To be done:
Retype exactly the lines from the first one through the line with "turn = (Vector(target)", including both ends; skip any pictures.

Provided data:
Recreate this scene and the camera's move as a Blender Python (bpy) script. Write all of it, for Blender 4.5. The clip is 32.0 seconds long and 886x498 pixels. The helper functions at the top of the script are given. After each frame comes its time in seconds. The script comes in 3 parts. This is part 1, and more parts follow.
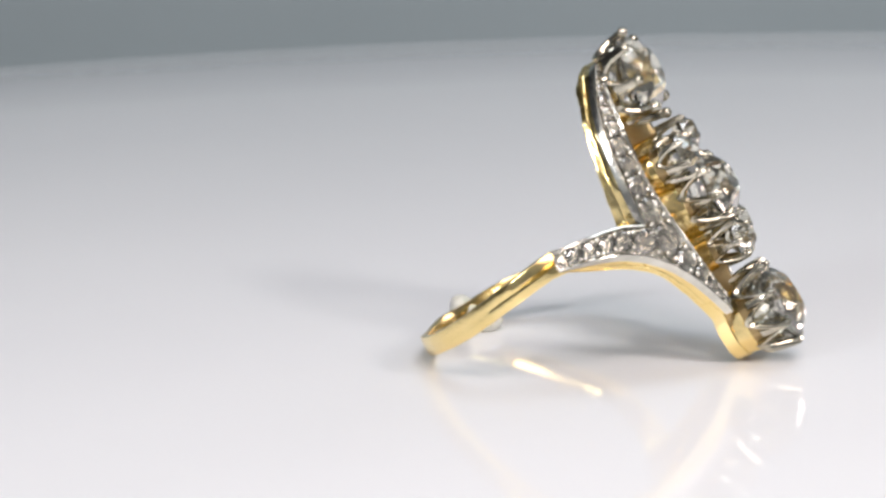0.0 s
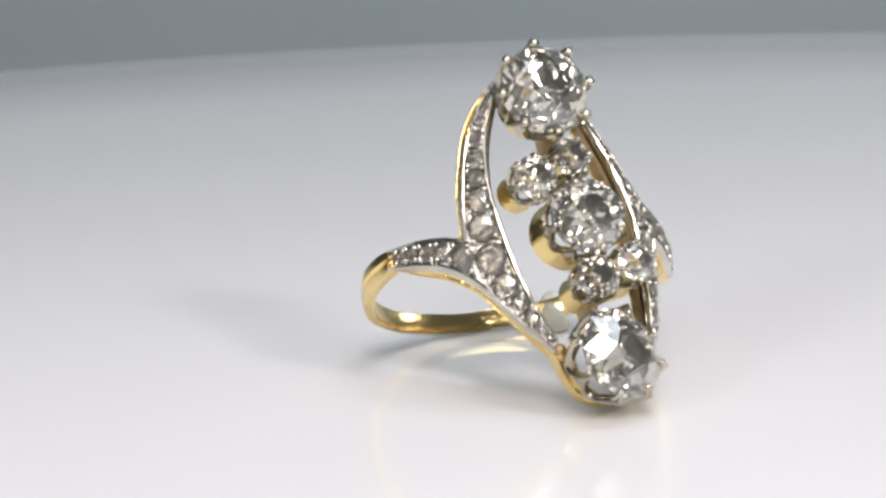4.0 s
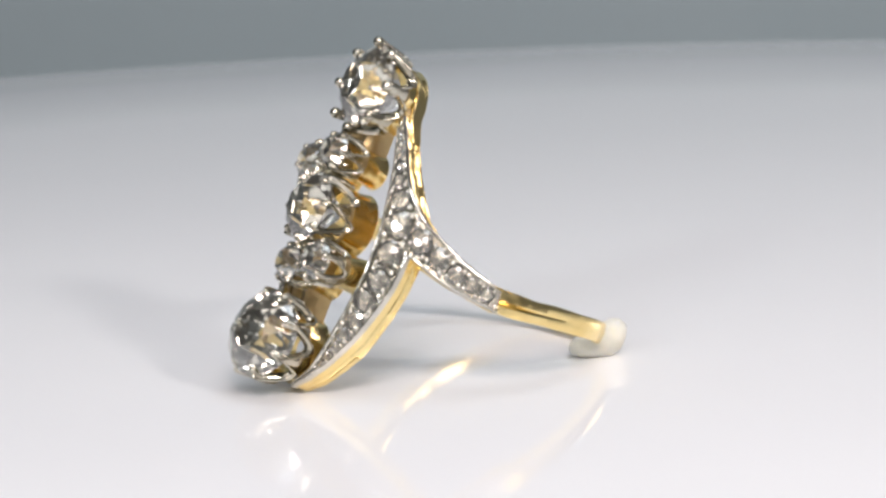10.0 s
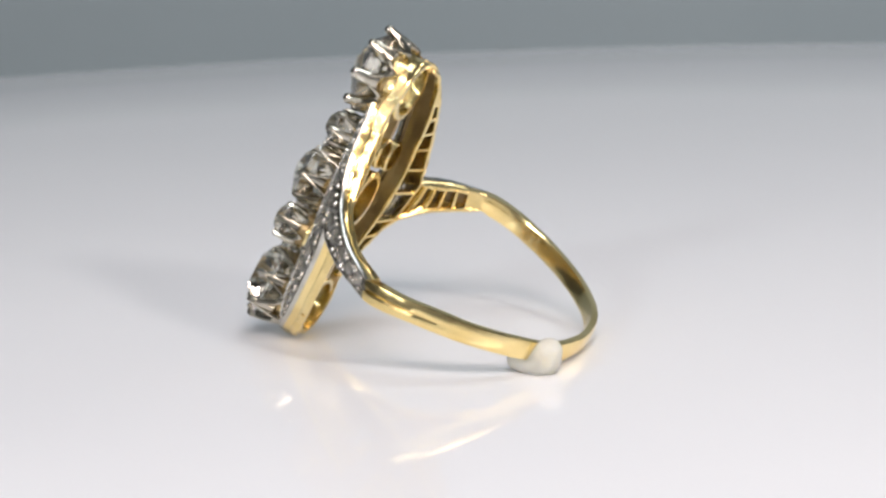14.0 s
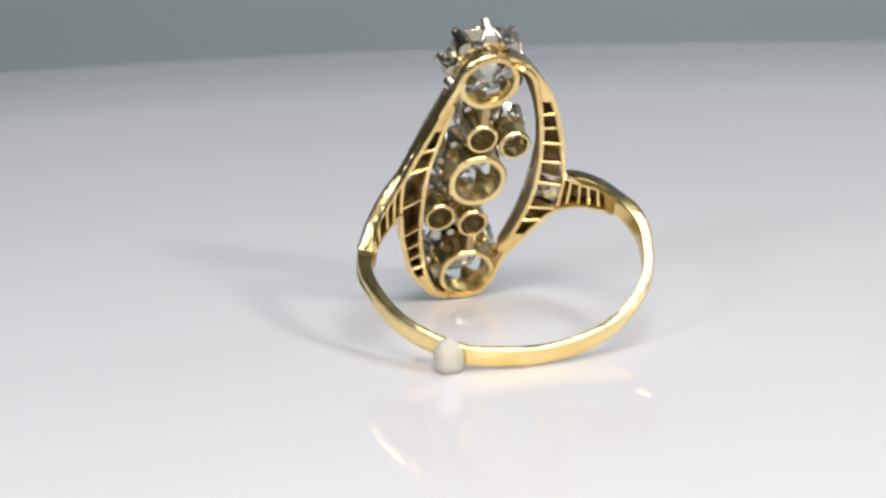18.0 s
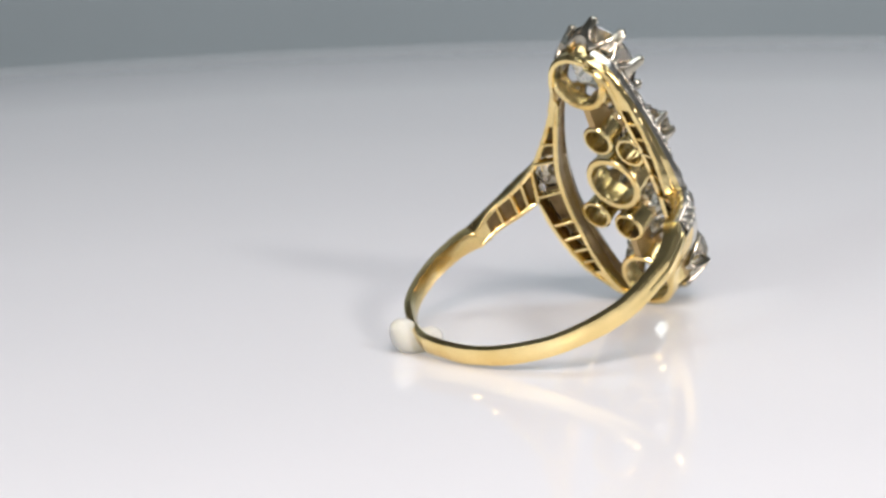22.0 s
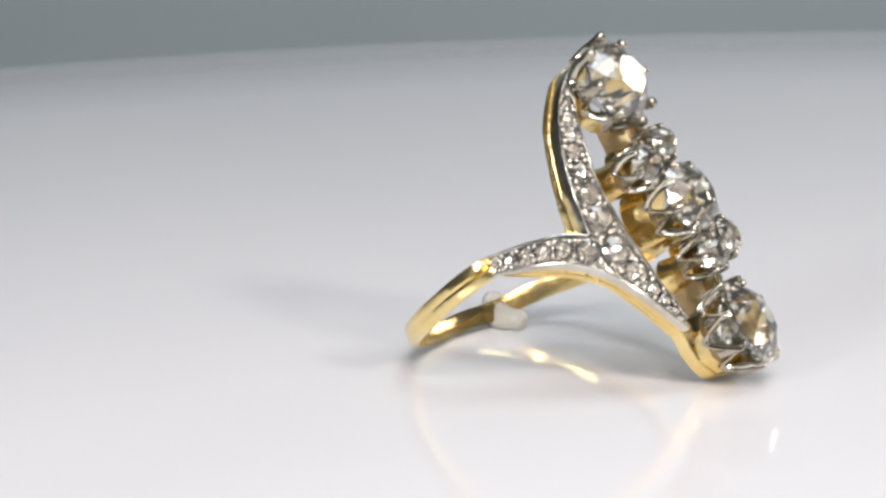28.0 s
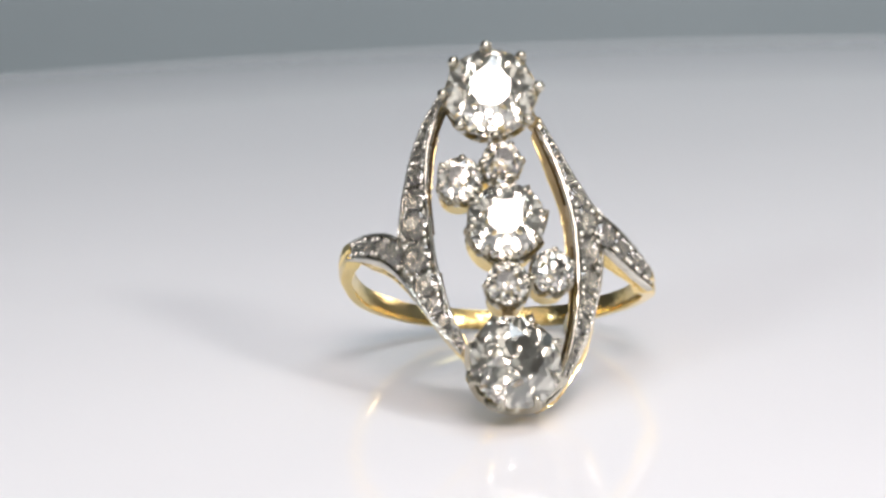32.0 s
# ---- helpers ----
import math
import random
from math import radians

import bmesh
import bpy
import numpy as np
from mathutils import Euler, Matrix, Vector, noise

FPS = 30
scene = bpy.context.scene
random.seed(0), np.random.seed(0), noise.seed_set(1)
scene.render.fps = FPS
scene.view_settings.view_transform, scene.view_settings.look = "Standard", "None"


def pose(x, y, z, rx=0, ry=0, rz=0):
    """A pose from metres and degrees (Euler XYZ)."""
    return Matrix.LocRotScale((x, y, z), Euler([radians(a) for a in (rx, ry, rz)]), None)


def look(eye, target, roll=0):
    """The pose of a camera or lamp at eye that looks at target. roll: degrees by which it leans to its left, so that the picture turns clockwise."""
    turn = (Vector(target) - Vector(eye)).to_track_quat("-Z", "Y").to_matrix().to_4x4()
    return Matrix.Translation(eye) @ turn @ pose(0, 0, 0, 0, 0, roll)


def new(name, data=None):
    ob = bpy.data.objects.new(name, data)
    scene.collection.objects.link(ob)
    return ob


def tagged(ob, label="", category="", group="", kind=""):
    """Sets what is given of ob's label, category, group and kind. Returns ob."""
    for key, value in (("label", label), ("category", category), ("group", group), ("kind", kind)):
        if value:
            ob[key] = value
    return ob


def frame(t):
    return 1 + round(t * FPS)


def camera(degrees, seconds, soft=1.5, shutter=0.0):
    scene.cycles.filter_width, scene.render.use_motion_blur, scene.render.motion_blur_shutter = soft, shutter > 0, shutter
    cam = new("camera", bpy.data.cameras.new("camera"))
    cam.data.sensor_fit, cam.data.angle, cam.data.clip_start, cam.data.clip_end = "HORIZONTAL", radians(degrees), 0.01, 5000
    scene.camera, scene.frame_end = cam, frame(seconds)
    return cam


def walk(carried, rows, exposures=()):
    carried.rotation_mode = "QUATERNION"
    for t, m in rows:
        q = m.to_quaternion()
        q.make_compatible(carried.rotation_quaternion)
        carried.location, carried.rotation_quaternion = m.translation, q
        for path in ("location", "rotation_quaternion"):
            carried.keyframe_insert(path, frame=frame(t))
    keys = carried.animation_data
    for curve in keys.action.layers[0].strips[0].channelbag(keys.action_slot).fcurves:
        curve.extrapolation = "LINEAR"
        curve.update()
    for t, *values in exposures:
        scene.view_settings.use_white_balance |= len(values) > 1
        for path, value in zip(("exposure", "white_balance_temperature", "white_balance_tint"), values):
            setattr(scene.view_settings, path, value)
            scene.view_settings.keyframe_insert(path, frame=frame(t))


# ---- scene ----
S = 0.001  # all shapes below are written in millimetres

# ---- camera: stands still on its support ----
cam = camera(25.79, 32.0, soft=2.6)
EYE = Vector((0.0, -0.110, 0.029))
YAW, PITCH, ROLL = radians(-1.912), radians(11.746), -2.233
AHEAD = Vector((math.sin(YAW) * math.cos(PITCH), math.cos(YAW) * math.cos(PITCH), -math.sin(PITCH)))
VIEW = look(EYE, EYE + AHEAD, ROLL)
cam.data.dof.use_dof, cam.data.dof.focus_distance, cam.data.dof.aperture_fstop = True, 0.108, 125.0
# the film's own exposure drifts by a few hundredths of a stop
walk(cam, [(0, VIEW), (32, VIEW)], [(0, 0.04), (3, 0.0), (8, 0.04), (14, 0.0), (17, -0.02), (20, 0.04), (25, -0.02), (28, 0.01), (31, 0.08), (32, 0.07)])

# ---- world and lamps ----
world = bpy.data.worlds.new("room_air")
world.use_nodes = True
world.node_tree.nodes["Background"].inputs[0].default_value = (0.80, 0.86, 1.0, 1)
world.node_tree.nodes["Background"].inputs[1].default_value = 0.10
scene.world = world


def area(name, eye, target, size_x, size_y, watts, colour):
    lamp = bpy.data.lights.new(name, "AREA")
    lamp.shape, lamp.size, lamp.size_y = "RECTANGLE", size_x, size_y
    lamp.energy, lamp.color = watts, colour
    ob = new(name, lamp)
    ob.matrix_world = look(eye, target)
    return ob


# added fill, wide and dim: brightens the stones and softens the shadows
area("front_fill_lamp", (0.0, -0.52, 0.50), (0, 0, 0.01), 0.62, 0.40, 0.86, (1.0, 0.93, 0.91))
area("softbox_lamp", (0.03, -0.23, 0.235), (0, 0.06, 0), 0.14, 0.10, 0.575, (1.0, 0.85, 0.81))
area("side_lamp_warm", (0.195, -0.21, 0.165), (0.004, 0, 0.006), 0.04, 0.04, 0.42, (1.0, 0.95, 0.92))
area("side_lamp_cool", (-0.18, -0.235, 0.14), (0.004, 0, 0.006), 0.045, 0.045, 0.27, (0.88, 0.93, 1.0))
area("overhead_lamp", (0.18, 0.02, 0.80), (0, 0.08, 0), 0.46, 0.46, 2.55, (0.83, 0.91, 1.0))
area("side_panel_lamp", (0.44, 0.295, 0.178), (0, 0, 0.02), 0.16, 0.11, 0.36, (1.0, 0.90, 0.88))


# ---- materials ----
def material(name, colour, rough=0.5, metal=0.0, **more):
    m = bpy.data.materials.new(name)
    m.use_nodes = True
    b = m.node_tree.nodes["Principled BSDF"]
    b.inputs["Base Color"].default_value = (*colour, 1)
    b.inputs["Roughness"].default_value = rough
    b.inputs["Metallic"].default_value = metal
    for key, value in more.items():
        b.inputs[key.replace("_", " ")].default_value = value
    return m


def wear(m, scale, colours, rough, bump, distance, fine=6.0):
    """Two scales of variation: blotches in colour and gloss, fine relief on top."""
    t = m.node_tree
    b = t.nodes["Principled BSDF"]
    co = t.nodes.new("ShaderNodeTexCoord")
    big = t.nodes.new("ShaderNodeTexNoise")
    big.inputs["Scale"].default_value, big.inputs["Detail"].default_value = scale, 4
    small = t.nodes.new("ShaderNodeTexNoise")
    small.inputs["Scale"].default_value, small.inputs["Detail"].default_value = scale * fine, 3
    for n in (big, small):
        t.links.new(co.outputs["Object"], n.inputs["Vector"])
    ramp = t.nodes.new("ShaderNodeValToRGB")
    ramp.color_ramp.elements[0].position, ramp.color_ramp.elements[1].position = 0.3, 0.7
    ramp.color_ramp.elements[0].color, ramp.color_ramp.elements[1].color = (*colours[0], 1), (*colours[1], 1)
    t.links.new(big.outputs["Fac"], ramp.inputs["Fac"])
    t.links.new(ramp.outputs["Color"], b.inputs["Base Color"])
    span = t.nodes.new("ShaderNodeMapRange")
    span.inputs["To Min"].default_value, span.inputs["To Max"].default_value = rough
    t.links.new(small.outputs["Fac"], span.inputs["Value"])
    t.links.new(span.outputs["Result"], b.inputs["Roughness"])
    relief = t.nodes.new("ShaderNodeBump")
    relief.inputs["Strength"].default_value, relief.inputs["Distance"].default_value = bump, distance
    t.links.new(small.outputs["Fac"], relief.inputs["Height"])
    t.links.new(relief.outputs["Normal"], b.inputs["Normal"])
    return m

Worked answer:
Recreate this scene and the camera's move as a Blender Python (bpy) script. Write all of it, for Blender 4.5. The clip is 32.0 seconds long and 886x498 pixels. The helper functions at the top of the script are given. After each frame comes its time in seconds. The script comes in 3 parts. This is part 1, and more parts follow.
0.0 s
4.0 s
10.0 s
14.0 s
18.0 s
22.0 s
28.0 s
32.0 s
# ---- helpers ----
import math
import random
from math import radians

import bmesh
import bpy
import numpy as np
from mathutils import Euler, Matrix, Vector, noise

FPS = 30
scene = bpy.context.scene
random.seed(0), np.random.seed(0), noise.seed_set(1)
scene.render.fps = FPS
scene.view_settings.view_transform, scene.view_settings.look = "Standard", "None"


def pose(x, y, z, rx=0, ry=0, rz=0):
    """A pose from metres and degrees (Euler XYZ)."""
    return Matrix.LocRotScale((x, y, z), Euler([radians(a) for a in (rx, ry, rz)]), None)


def look(eye, target, roll=0):
    """The pose of a camera or lamp at eye that looks at target. roll: degrees by which it leans to its left, so that the picture turns clockwise."""
    turn = (Vector(target) - Vector(eye)).to_track_quat("-Z", "Y").to_matrix().to_4x4()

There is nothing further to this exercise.